Попрощавшись с Манием, Тит бегом бросился к крепости. На сей раз на стены высыпал весь город. Опять раздались стоны и рыдания. Тит поманил этолян рукой. Через минуту Фенея со всеми членами совета лежал у ног Тита и в слезах молил о прощении. Тит сказал:
— Ваше положение заставляет меня умерить свой гнев и не говорить резко. Случилось то, что я и предсказывал, и вам невозможно даже сказать, что случилось это не по вашей вине. Но по какой-то воле рока я назначен поддерживать Элладу и не перестану оказывать благодеяния даже неблагодарным.
И он заключил с этолянами перемирие (Liv., XXXVI, 33–35). Существует много рассказов о том, как он подобным же образом спасал греческие города то от разгневанных римлян, то от македонцев, то от самих греков. Каких усилий стоило ему спасти Спарту от жестокости ахейца Филопемена! Ибо он считал «своим долгом не допускать гибели ни одного города освобожденной Греции» (Liv., XXXVI, 34). И как он хитрил и изворачивался для этого!
Война в Греции на этом не кончилась. Она продолжалась, то вспыхивая, то затухая, еще много лет. Но и в период смут, и даже когда измученная страна окончательно перешла под власть Рима — никогда не стерся из памяти греков образ их освободителя, этого человека, полного мелких слабостей и в то же время такого мягкого и великодушного.

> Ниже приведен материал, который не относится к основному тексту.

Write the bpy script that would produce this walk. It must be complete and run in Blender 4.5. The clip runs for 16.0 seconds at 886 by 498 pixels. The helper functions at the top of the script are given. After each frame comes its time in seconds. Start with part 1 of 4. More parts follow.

Плутарх рассказывает, что и в его время, через столько веков после смерти Тита, ему поклонялись, как богу, в храмах, пели пеаны и творили молитвы (Flam., 17). «Не будь римский военачальник от природы человеком великодушным, чаще обращающимся к речам, чем к оружию, не будь он так убедителен в своих просьбах и так отзывчив к чужим просьбам, не будь он так настойчив, защищая справедливость, — Греция отнюдь не так легко предпочла бы новую чужеземную власть своей, привычной» (Plut. Flam., 2).
Война в Греции, повторяю, продолжалась, но настоящий наш очерк, посвященный Титу Фламинину, закончен.